**Task description**
Give the material once more, word for word, without any images.

-- Information shown start --

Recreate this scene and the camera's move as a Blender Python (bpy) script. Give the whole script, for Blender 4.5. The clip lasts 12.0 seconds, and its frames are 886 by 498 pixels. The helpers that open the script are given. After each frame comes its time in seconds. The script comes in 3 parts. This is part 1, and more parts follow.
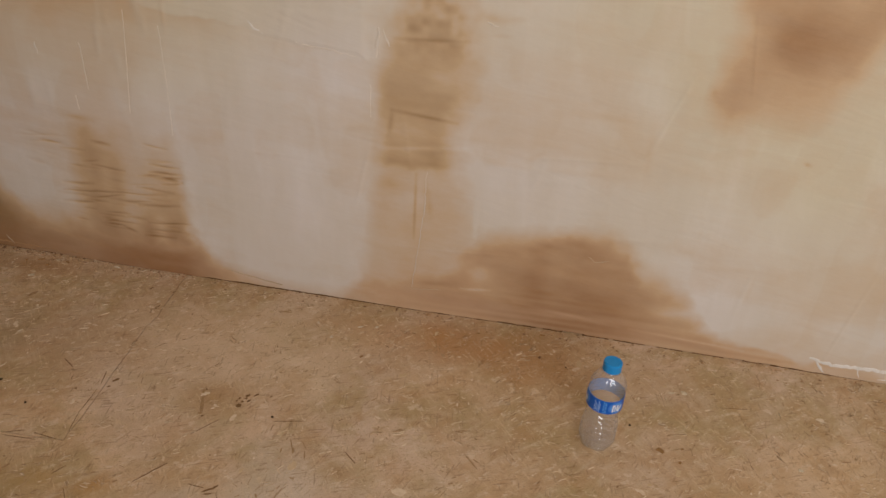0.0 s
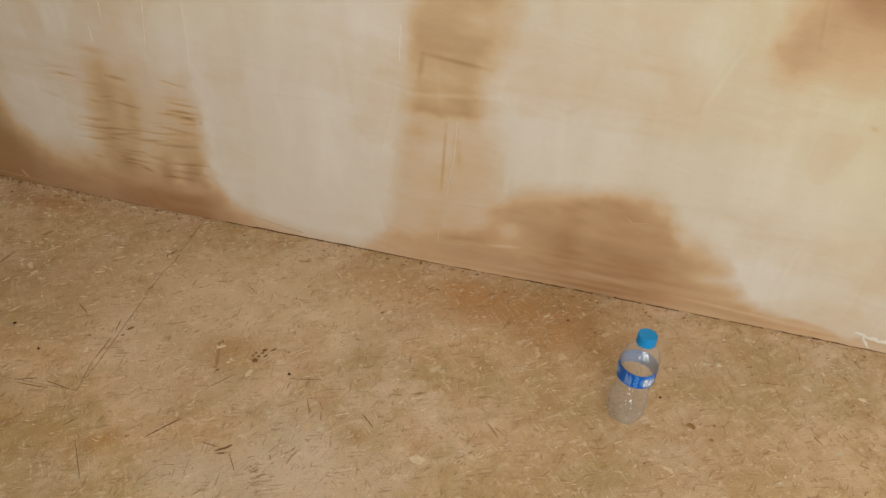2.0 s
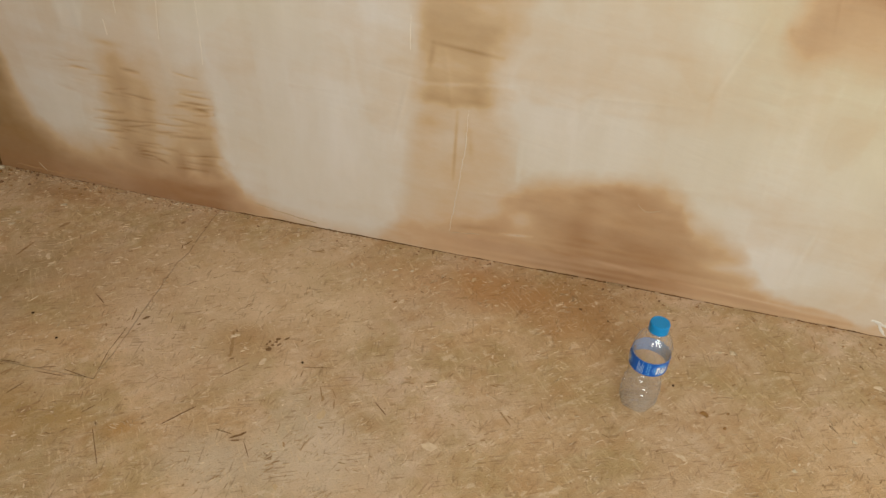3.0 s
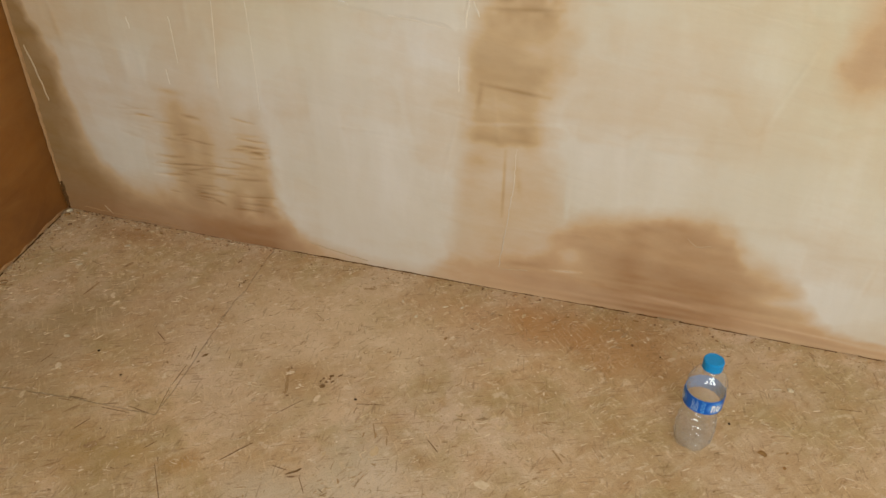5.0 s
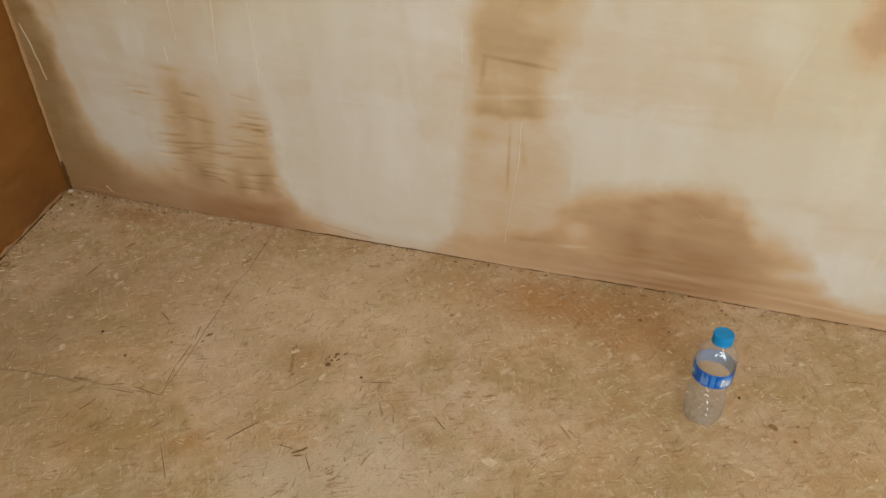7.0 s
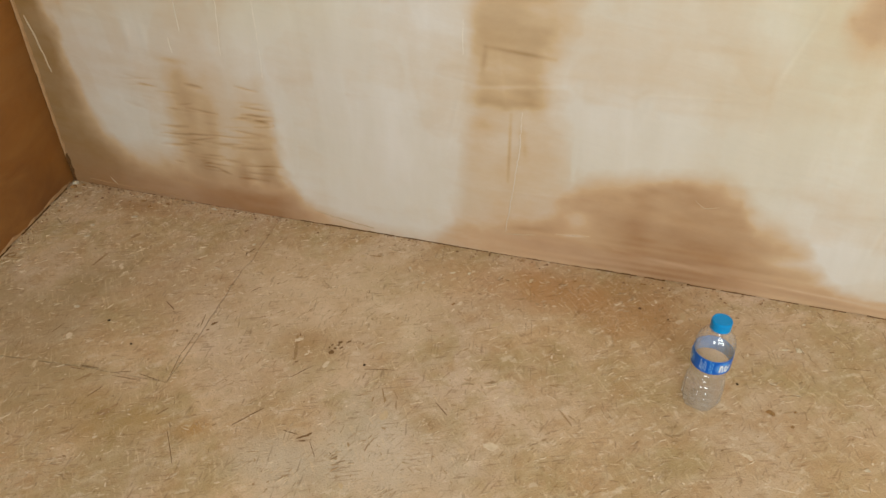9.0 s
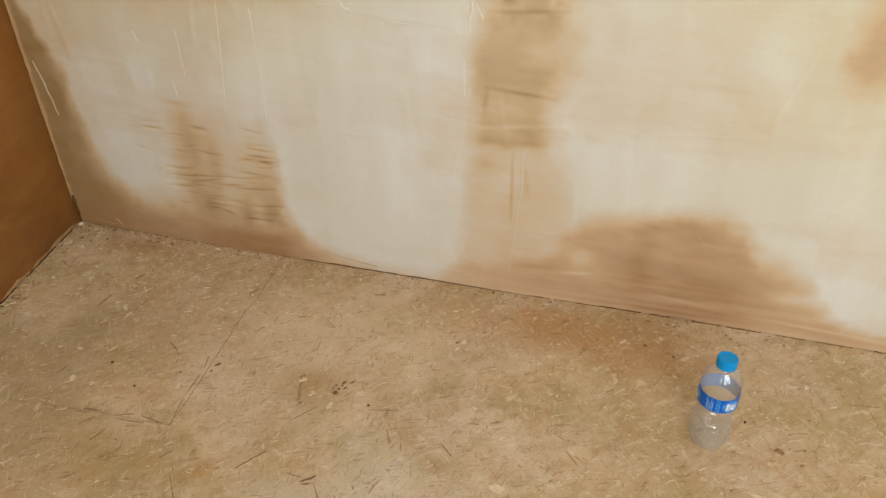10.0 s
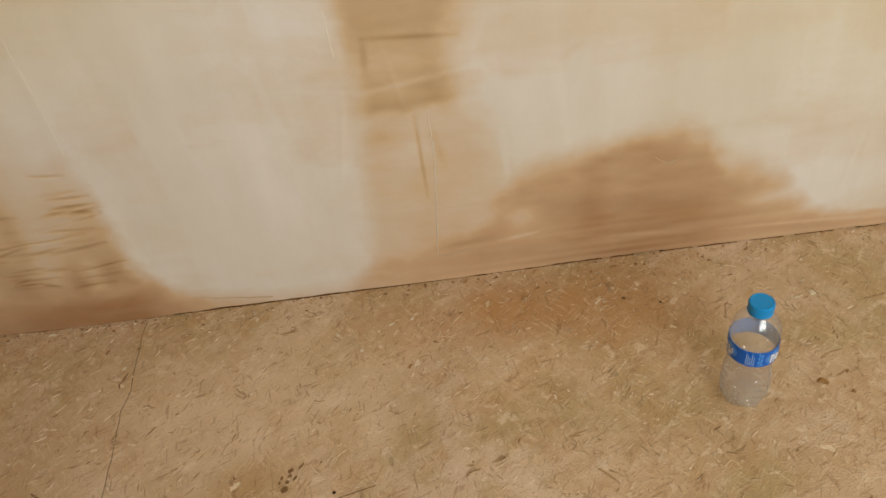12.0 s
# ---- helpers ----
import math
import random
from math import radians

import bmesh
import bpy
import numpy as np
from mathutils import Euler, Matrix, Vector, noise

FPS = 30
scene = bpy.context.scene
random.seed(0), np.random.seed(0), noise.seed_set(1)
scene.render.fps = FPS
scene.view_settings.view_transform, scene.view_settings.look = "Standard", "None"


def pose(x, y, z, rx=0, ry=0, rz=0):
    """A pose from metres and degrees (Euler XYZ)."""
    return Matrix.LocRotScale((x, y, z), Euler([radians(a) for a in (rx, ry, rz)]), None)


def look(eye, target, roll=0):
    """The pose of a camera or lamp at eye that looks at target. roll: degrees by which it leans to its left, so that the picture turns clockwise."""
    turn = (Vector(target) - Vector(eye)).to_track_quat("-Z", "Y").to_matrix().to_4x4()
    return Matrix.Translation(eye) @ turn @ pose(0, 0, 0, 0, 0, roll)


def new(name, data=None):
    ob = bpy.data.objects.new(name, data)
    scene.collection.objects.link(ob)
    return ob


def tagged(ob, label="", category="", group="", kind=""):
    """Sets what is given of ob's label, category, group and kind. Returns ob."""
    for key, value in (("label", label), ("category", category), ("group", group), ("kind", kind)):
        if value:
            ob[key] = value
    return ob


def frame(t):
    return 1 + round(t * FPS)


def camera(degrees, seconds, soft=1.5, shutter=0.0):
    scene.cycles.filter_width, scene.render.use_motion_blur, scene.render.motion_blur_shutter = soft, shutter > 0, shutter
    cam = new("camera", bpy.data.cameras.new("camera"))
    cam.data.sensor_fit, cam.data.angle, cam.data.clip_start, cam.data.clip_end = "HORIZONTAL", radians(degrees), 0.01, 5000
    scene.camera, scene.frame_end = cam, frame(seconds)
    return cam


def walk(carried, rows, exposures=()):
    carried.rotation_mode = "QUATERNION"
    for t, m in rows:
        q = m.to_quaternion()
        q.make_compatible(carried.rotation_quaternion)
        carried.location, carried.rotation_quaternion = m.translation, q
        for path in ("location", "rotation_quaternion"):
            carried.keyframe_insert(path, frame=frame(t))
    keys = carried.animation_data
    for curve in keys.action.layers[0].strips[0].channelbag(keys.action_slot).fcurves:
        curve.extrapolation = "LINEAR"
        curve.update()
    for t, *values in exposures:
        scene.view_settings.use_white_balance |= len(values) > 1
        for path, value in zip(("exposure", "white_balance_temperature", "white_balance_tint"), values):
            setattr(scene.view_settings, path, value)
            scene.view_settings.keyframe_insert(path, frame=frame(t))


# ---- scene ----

-- Information shown end --

**Exercise answer**
Recreate this scene and the camera's move as a Blender Python (bpy) script. Give the whole script, for Blender 4.5. The clip lasts 12.0 seconds, and its frames are 886 by 498 pixels. The helpers that open the script are given. After each frame comes its time in seconds. The script comes in 3 parts. This is part 1, and more parts follow.
0.0 s
2.0 s
3.0 s
5.0 s
7.0 s
9.0 s
10.0 s
12.0 s
# ---- helpers ----
import math
import random
from math import radians

import bmesh
import bpy
import numpy as np
from mathutils import Euler, Matrix, Vector, noise

FPS = 30
scene = bpy.context.scene
random.seed(0), np.random.seed(0), noise.seed_set(1)
scene.render.fps = FPS
scene.view_settings.view_transform, scene.view_settings.look = "Standard", "None"


def pose(x, y, z, rx=0, ry=0, rz=0):
    """A pose from metres and degrees (Euler XYZ)."""
    return Matrix.LocRotScale((x, y, z), Euler([radians(a) for a in (rx, ry, rz)]), None)


def look(eye, target, roll=0):
    """The pose of a camera or lamp at eye that looks at target. roll: degrees by which it leans to its left, so that the picture turns clockwise."""
    turn = (Vector(target) - Vector(eye)).to_track_quat("-Z", "Y").to_matrix().to_4x4()
    return Matrix.Translation(eye) @ turn @ pose(0, 0, 0, 0, 0, roll)


def new(name, data=None):
    ob = bpy.data.objects.new(name, data)
    scene.collection.objects.link(ob)
    return ob


def tagged(ob, label="", category="", group="", kind=""):
    """Sets what is given of ob's label, category, group and kind. Returns ob."""
    for key, value in (("label", label), ("category", category), ("group", group), ("kind", kind)):
        if value:
            ob[key] = value
    return ob


def frame(t):
    return 1 + round(t * FPS)


def camera(degrees, seconds, soft=1.5, shutter=0.0):
    scene.cycles.filter_width, scene.render.use_motion_blur, scene.render.motion_blur_shutter = soft, shutter > 0, shutter
    cam = new("camera", bpy.data.cameras.new("camera"))
    cam.data.sensor_fit, cam.data.angle, cam.data.clip_start, cam.data.clip_end = "HORIZONTAL", radians(degrees), 0.01, 5000
    scene.camera, scene.frame_end = cam, frame(seconds)
    return cam


def walk(carried, rows, exposures=()):
    carried.rotation_mode = "QUATERNION"
    for t, m in rows:
        q = m.to_quaternion()
        q.make_compatible(carried.rotation_quaternion)
        carried.location, carried.rotation_quaternion = m.translation, q
        for path in ("location", "rotation_quaternion"):
            carried.keyframe_insert(path, frame=frame(t))
    keys = carried.animation_data
    for curve in keys.action.layers[0].strips[0].channelbag(keys.action_slot).fcurves:
        curve.extrapolation = "LINEAR"
        curve.update()
    for t, *values in exposures:
        scene.view_settings.use_white_balance |= len(values) > 1
        for path, value in zip(("exposure", "white_balance_temperature", "white_balance_tint"), values):
            setattr(scene.view_settings, path, value)
            scene.view_settings.keyframe_insert(path, frame=frame(t))


# ---- scene ----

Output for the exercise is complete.